Quick Refresher on the Three-Tiered Political Subdivision Immunity Statute
R.C. 2744.02(A)(1) provides the general grant of immunity to political subdivisions in connection with a governmental function. The operation of a police cruiser in response to an emergency call is indisputably a governmental function. But this immunity is not absolute.
R.C. 2744.02(B) provides five exceptions to political subdivision immunity.
If any of the five exceptions in Tier II applies, the court determines if any of the defenses in R.C. 2744.03 apply to restore political subdivision immunity.
Tier II Analysis Resolves this Case
One of the exceptions to political-subdivision immunity is negligent operation of a motor vehicle by the political subdivision’s employees. In accordance with the dictionary definition of “operation” approved by the court in Doe v. Marlington, the majority in this case finds that “operation” essentially meaning driving the vehicle or causing it to be moved. And, as Justice Kennedy succinctly notes, “political subdivisions do not drive.”
So, finding as she so often does that no ambiguity in the statutory language simply means the statute is to be applied, not interpreted, Justice Kennedy writes
“Nothing in the plain language of this statute [R.C. 2744.02(B)] provides an additional exception that imposes liability on the political subdivision for its actions in hiring, training, or supervising an employee or entrusting him or her with a vehicle, and we may not add it ourselves under the guise of statutory interpretation.”
R.C. 2744.02(B) is unambiguous and does not impose liability on a political subdivision for any alleged violation of a duty in hiring, training, or supervising a police officer who later is involved in an accident during a high-speed chase of a suspect. Therefore, summary judgment should have been granted to the township on the McConnells’ claim that the township was negligent, willful and /or wanton in the hiring, training or supervising of Officer Dudley.
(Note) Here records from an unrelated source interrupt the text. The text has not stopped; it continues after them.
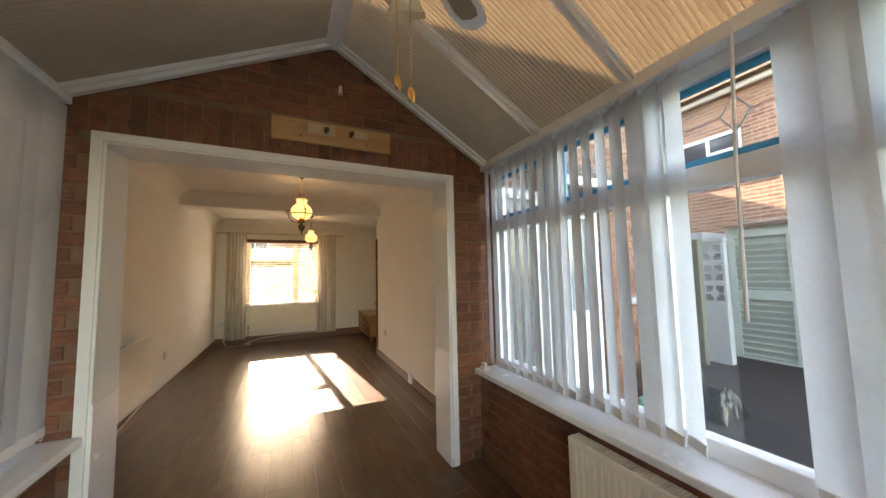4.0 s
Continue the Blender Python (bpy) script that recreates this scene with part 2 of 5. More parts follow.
DARKWOOD = wood("dark_stained_timber", (0.055, 0.026, 0.013), (0.15, 0.075, 0.035), 2, 0.4)
FRAMEWOOD = wood("stained_frame_timber", (0.085, 0.038, 0.016), (0.23, 0.115, 0.05), 2, 0.38)
DOORPINE = wood("varnished_pine_door", (0.08, 0.032, 0.009), (0.25, 0.115, 0.034), 2, 0.33, ring=20.0, knots=0.8, spread=0.15)
PANELPINE = wood("golden_pine_panel", (0.13, 0.06, 0.015), (0.34, 0.185, 0.06), 2, 0.33, ring=20.0, knots=0.7, spread=0.15)
RAILPINE = wood("varnished_pine_rail", (0.07, 0.028, 0.008), (0.22, 0.10, 0.03), 0, 0.33, ring=20.0, knots=0.8, spread=0.15)
LIGHTPINE = wood("pale_pine_door", (0.42, 0.27, 0.12), (0.62, 0.44, 0.24), 2, 0.4, knots=0.4, spread=0.1)
OAK = wood("honey_oak", (0.25, 0.12, 0.037), (0.44, 0.235, 0.08), 1, 0.4, knots=0.2, spread=0.1)
OAKUP = wood("honey_oak_upright", (0.25, 0.12, 0.037), (0.44, 0.235, 0.08), 2, 0.4, knots=0.2, spread=0.1)
RAILWOOD = wood("handrail_timber", (0.11, 0.055, 0.028), (0.22, 0.12, 0.06), 1, 0.4)
PINEBOARD = wood("raw_pine_board", (0.36, 0.19, 0.075), (0.58, 0.36, 0.16), 0, 0.55, knots=0.8)
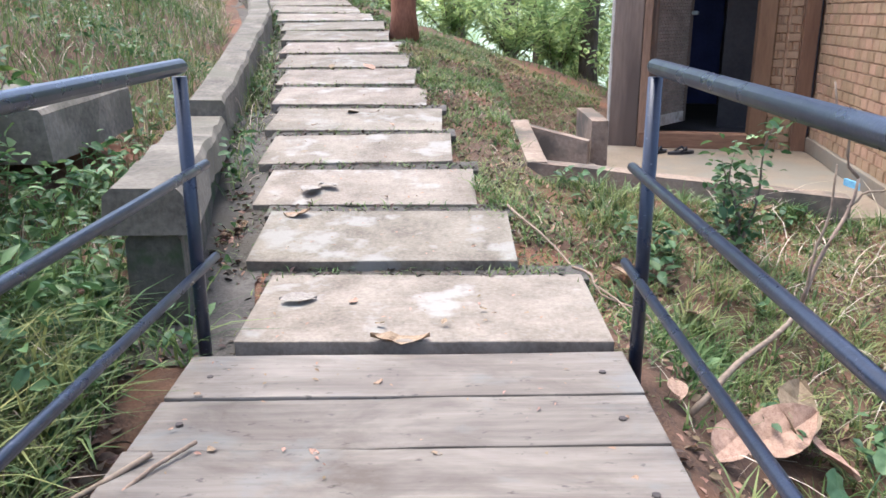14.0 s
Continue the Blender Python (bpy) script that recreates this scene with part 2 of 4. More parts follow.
# ---- building helpers ----
def mesh_object(name, verts, faces, material, parent=None, smooth=False):
    me = bpy.data.meshes.new(name)
    me.from_pydata([tuple(v) for v in verts], [], [tuple(f) for f in faces])
    me.materials.append(material)
    if smooth:
        me.polygons.foreach_set("use_smooth", [True] * len(me.polygons))
    me.update()
    ob = new(name, me)
    ob.parent = parent
    return ob


def part(name, bm, material, parent=None, label="", smooth=False):
    me = bpy.data.meshes.new(name)
    bmesh.ops.recalc_face_normals(bm, faces=bm.faces)
    bm.to_mesh(me)
    bm.free()
    me.materials.append(material)
    if smooth:
        me.polygons.foreach_set("use_smooth", [True] * len(me.polygons))
    ob = new(name, me)
    ob.parent = parent
    if label:
        ob["label"] = label
    return ob


def empty(name, at=(0, 0, 0)):
    ob = new(name)
    ob.location = at
    ob.empty_display_size = 0.1
    return ob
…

Justice Stewart’s Separate Concurrence
Justice Stewart wrote a short paragraph to point out that the while there is no liability for a political subdivision under R.C. 2744.02(B)(1) for negligence in hiring, training, or supervising an employee, evidence of supervisory negligence might still be relevant in determining whether an employee’s operation of a motor vehicle was negligent, or, in a case like this involving a police office on an emergency run, whether the officer’s conduct was willful or wanton.
What Happens to the Case?
It is reversed and remanded to the trial court for further proceedings.
Both my student contributors and I correctly called this for the township. Here is some of what I wrote after argument:
Were it up to me with my notorious plaintiff’s heart in torts cases, I’m all in with McConnell, but I don’t think she will fare well here, in the end. I hate these police chases for minor offenses (here, a stolen car) where innocent third parties are seriously injured, where the officer is violating official policy to boot. I’m not sure about the hiring, but there certainly seemed to be negligence in the training and supervising of Officer Dudley in this case. But despite that, I don’t think a majority will shoehorn that negligence into the operation of a motor vehicle exception to immunity…. [I]n the end I see a win here for the Township Defendants that negligent hiring, training, and supervision are not part of the negligent operation of a motor vehicle exception to immunity. “
I also must have anticipated Justice Stewart’s short concurrence, with which I completely agree, when I wrote:
“Whether Officer Dudley’s conduct rose to the level of willful and wanton conduct is a different story, and that issue remains to be determined. His lack of training and supervision should certainly be relevant there.”
We will continue to follow this case on remand.